For additional information see:
* https://pythonspot.com/python-sentiment-analysis/ 

## NLTK Vader 

Another method to conduct sentiment anaylsis is to use NLTK Vader. This is library in NLTK that can be used to calculate how positive, negative, and neutral a text is. Compared to the previous example, Vader does not require you to define what is "positive, negative, and neutral". Depending on your goal and purpose, this may or may not be relavent. 

To begin we will import Vader from NLTK.

In [1]:
# Import Vader
from nltk.sentiment.vader import SentimentIntensityAnalyzer

To better showcase the differences between this method and the previous we will be using the exact same sentences for analysis. However before we can do that we need to declare the analyzer.

In [3]:
# Declare Analyzer
sid = SentimentIntensityAnalyzer()

Now that we have the analyzer declared we can analysis our sentence. First we are going to calculate the score and then print it out (the print statement is formatted so it is easier to read)

In [5]:
# Calculate sentiment score
sentiment_Score = sid.polarity_scores("Awesome movie, I liked it")

# Print out the score
for score in sorted(sentiment_Score):
    print('{0}: {1} '.format(score, sentiment_Score[score]), end='')

compound: 0.7845 neg: 0.0 neu: 0.225 pos: 0.775 

As you can see, compared the the previous example Vader believes that this sentence is more postive than neutral.
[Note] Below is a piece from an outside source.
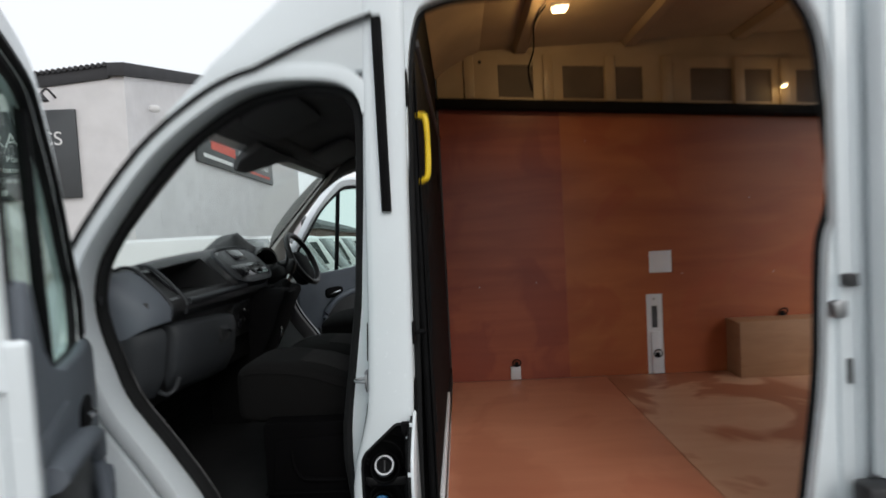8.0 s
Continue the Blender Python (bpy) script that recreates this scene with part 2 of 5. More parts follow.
def smooth_line(points, steps=6, closed=False):
    """A Catmull-Rom line through the points."""
    p = [Vector(q) for q in points]
    n = len(p)
    out = []
    for j in range(n if closed else n - 1):
        if closed:
            a, b, c, d = p[j - 1], p[j], p[(j + 1) % n], p[(j + 2) % n]
        else:
            a, b, c, d = p[max(j - 1, 0)], p[j], p[j + 1], p[min(j + 2, n - 1)]
        for s in range(steps):
            t = s / steps
            out.append(0.5 * (2 * b + (c - a) * t + (2 * a - 5 * b + 4 * c - d) * t**2 + (3 * b - a - 3 * c + d) * t**3))
    return out if closed else out + [p[-1]]


def tube(points, radius, n=8, closed=False, flat=1.0, up=(0, 0, 1)):
    """A round or flattened rod along a line."""
    p = [Vector(q) for q in points]
    k = len(p)
    rings = []
    for j in range(k):
        d = (p[(j + 1) % k] - p[j - 1]) if closed else (p[min(j + 1, k - 1)] - p[max(j - 1, 0)])
        d.normalize()
        u = Vector(up)
        s = d.cross(u)
        if s.length < 1e-4:
            s = d.cross(Vector((1, 0, 0)))
        s.normalize()
        w = s.cross(d)
        r = radius[j] if isinstance(radius, (list, tuple)) else radius
        rings.append([p[j] + r * (math.cos(a) * s + flat * math.sin(a) * w) for a in (2 * math.pi * q / n for q in range(n))])
    return loft(rings, True, not closed, closed)


def lathe(profile, m, n=24, caps=True):
    """Turns a profile of (radius, height) about the z axis of the pose m."""
    rings = [[m @ Vector((r * math.cos(a), r * math.sin(a), h)) for a in (2 * math.pi * q / n for q in range(n))] for r, h in profile]
    return loft(rings, True, caps)


def pad(centre, size, m=None, power=3.2, n=14, puff=None):
    """A stuffed, rounded block (a superellipsoid)."""
    def s(v, e):
        return math.copysign(abs(v) ** e, v)
    e = 2 / power
    rings = []
    for a in range(n + 1):
        la = -math.pi / 2 + math.pi * a / n
        ring = []
        for b in range(2 * n):
            lo = 2 * math.pi * b / (2 * n)
            q = Vector((size[0] / 2 * s(math.cos(la), e) * s(math.cos(lo), e), size[1] / 2 * s(math.cos(la), e) * s(math.sin(lo), e), size[2] / 2 * s(math.sin(la), e)))
            if puff:
                q = puff(q)
            ring.append((m @ q if m else q) + Vector(centre))
        rings.append(ring)
    bm = loft(rings, True, True)
    bmesh.ops.remove_doubles(bm, verts=bm.verts[:], dist=1e-5)
    return bm


def joined(*bms):
    out = bms[0]
    for b in bms[1:]:
        me = bpy.data.meshes.new("tmp")
        b.to_mesh(me)
        b.free()
        out.from_mesh(me)
        bpy.data.meshes.remove(me)
    return out


def moved(bm, m):
    bmesh.ops.transform(bm, matrix=m, verts=bm.verts[:])
    return bm


def holed(axis, u0, u1, v0, v1, holes, h0, h1, round_to=0.0):
    """A sheet from h0 to h1 along the axis, with rectangular openings (u0, u1, v0, v1) through it."""
    us = sorted({u0, u1, *(q for h in holes for q in h[:2])})
    vs = sorted({v0, v1, *(q for h in holes for q in h[2:])})
    bm = bmesh.new()
    grid = {}

    def vert(u, v):
        if (u, v) not in grid:
            grid[u, v] = bm.verts.new(lift(axis, (u, v), h0))
        return grid[u, v]
    for a, b in zip(us, us[1:]):
        for c, d in zip(vs, vs[1:]):
            if not any(h[0] - 1e-6 <= a and b <= h[1] + 1e-6 and h[2] - 1e-6 <= c and d <= h[3] + 1e-6 for h in holes):
                bm.faces.new((vert(a, c), vert(b, c), vert(b, d), vert(a, d)))
    faces = bm.faces[:]
    got = bmesh.ops.extrude_face_region(bm, geom=faces)
    move = Vector(lift(axis, (0, 0), h1 - h0))
    bmesh.ops.translate(bm, vec=move, verts=[e for e in got["geom"] if isinstance(e, bmesh.types.BMVert)])
    bmesh.ops.recalc_face_normals(bm, faces=bm.faces[:])
    return bm


def frame_ring(inner, outer, y0, y1, bevel=0.0):
    """A flat frame between two outlines of equal count in the x-z plane."""
    rings = []
    for (a, c) in zip(inner, outer):
        rings.append([(a[0], y0, a[1]), (c[0], y0, c[1]), (c[0], y1, c[1]), (a[0], y1, a[1])])
    bm = loft(rings, True, False, True)
    return bevelled(bm, bevel, 2, 50)


def grown(poly, d):
    """An outline set outwards by d (points run so that outside is to the right)."""
    out = []
    n = len(poly)
    for j in range(n):
        a, b, c = Vector(poly[j - 1]), Vector(poly[j]), Vector(poly[(j + 1) % n])
        e, f = (b - a).normalized(), (c - b).normalized()
        t = (e + f).normalized()
        nrm = Vector((t.y, -t.x))
        k = 1 / max(0.5, nrm.dot(Vector((e.y, -e.x))))
        out.append(tuple(b + nrm * d * k))
    return out


# ---- the van's shell ----
FLOOR, WALL, ROOF, REAR = 0.65, 1.95, 2.97, 3.12
OPEN = [(-0.04, 0.60), (-0.045, 1.0), (-0.035, 1.45), (-0.035, 1.9), (-0.04, 2.10), (-0.058, 2.175), (-0.11, 2.21), (-0.22, 2.222), (-0.34, 2.21), (-0.48, 2.145),
        (-0.67, 2.0), (-0.87, 1.76), (-0.935, 1.62), (-0.94, 1.42), (-0.89, 1.24), (-0.76, 1.05), (-0.64, 0.86), (-0.58, 0.70), (-0.54, 0.60)]
OPEN = [tuple(p) for p in smooth_line([Vector(p) for p in OPEN], 4, True)]
CREST = [(-1.30, 1.37), (-0.99, 1.73), (-0.74, 2.03), (-0.46, 2.31), (-0.215, 2.51), (0.1, 2.76), (0.4, 2.94), (0.8, 3.0), (REAR + 0.08, 3.0)]
van = thing("panel_van", "white high-roof panel van with cab door and side door open", "van")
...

For those that want more control over what constitutes a "postive" word (etc) or would like additional categories outside the 3 presented, Vader may not be the method you want. 

For additional information on Vader see it documentation at:
* http://www.nltk.org/howto/sentiment.html 
* https://www.nltk.org/_modules/nltk/sentiment/vader.html

## Conclusion

In this notebook we touched on two different methods to conduct sentiment analysis. Although this notebook does not show all the ways to conduct sentiment analysis, it does showcases some common ones. Depending on your needs, each method can be expanded and altered to fit you needs. For example, additional cleaning and larger vocabulary of words could lead to more accurate results.